WCQ Preview: Ukraine versus England

Do matches only shown over the internet actually exist? More than the implications of this match, that is the story being discussed in the English-language media. How dare they take our footy out of our pubs?

A better question to ask: Should games involving a team with no stakes exist? Of course, given the nature of these tournaments, they should. They have to, but there is an element that runs counter to the nature of sport.

The theory behind competitive sport centers around opposing forces trying to accomplish a goal at the expense of the other. Those stakes make for competition.

Can you have that competition when the stakes aren’t the same?

In Saturday’s match, Ukraine gets their chance, via their game-in-hand on second place Croatia, to make up the three points keeping them out of the UEFA playoff spot. Thanks to their goal differential advantage and a tenth round match at Andorra, Ukraine will win the tie-breaker with Croatia.

The only hope for the Croats is England getting a result. That doesn’t seem such a starry-eyed wish, given England is perfect through eight rounds. That perfect record includes a 2-1 win at Wembley over the Ukraine, a match in which England needed a 85th minute goal from John Terry to stay at one hundred percent.

That close match, the troubles they had in Moscow and Zagreb (a loss they have sense redeemed), and their lack incentive makes Ukraine, a team that could beat England if none of these factors were considered, the safe bet in Dnipropetrovsk on Saturday.

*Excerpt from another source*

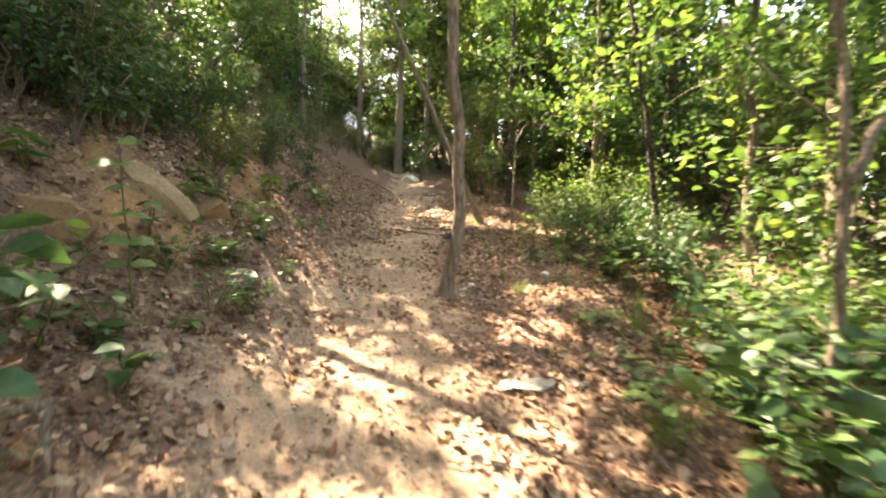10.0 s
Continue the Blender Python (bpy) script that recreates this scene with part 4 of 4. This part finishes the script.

But this whole preview, like most previews we’ve read, is subtly disrespectful to Ukraine, given that I have not discussed their club. Since losing at Wembley in April, Ukraine has not lost a qualifier, earning good draws at Croatia and Belarus to couple their home wins of Andorra and Kazahkstan. The draw in Zagreb was critical, putting Oleksiy Mykhaylychenko’s team in position to use their game-in-hand.

That scenario has come to fruition, and with Andriy Shevchenko’s return to form after his move to Dynamo Kiev, the Ukranians become one of the most dangerous teams to enter the UEFA playoff. Along with Dynamo teammate Artem Milevskiy, Liverpool’s Andrei Voronin, and Serhiy Nazarenko coming out of the midfield, Ukraine creates a number of attacking options. If they beat England, they become one of the teams in the unseeded put that teams like France and Portugal will be wary of in the playoff.

And the Ukraine will beat England. Even if England had the incentive to win, this would be a reasonable pick (and, in all fairness, England could play their best on Saturday). But at hope, with a squad that has won big matches before, having played England tough in Wembley, and with their World Cup lives on the line, Ukraine looks set to end Croatia’s quest for a fourth straight World Cup appearance.

Prediction: Ukraine, 2-1

Note: Croatia does not play on Saturday.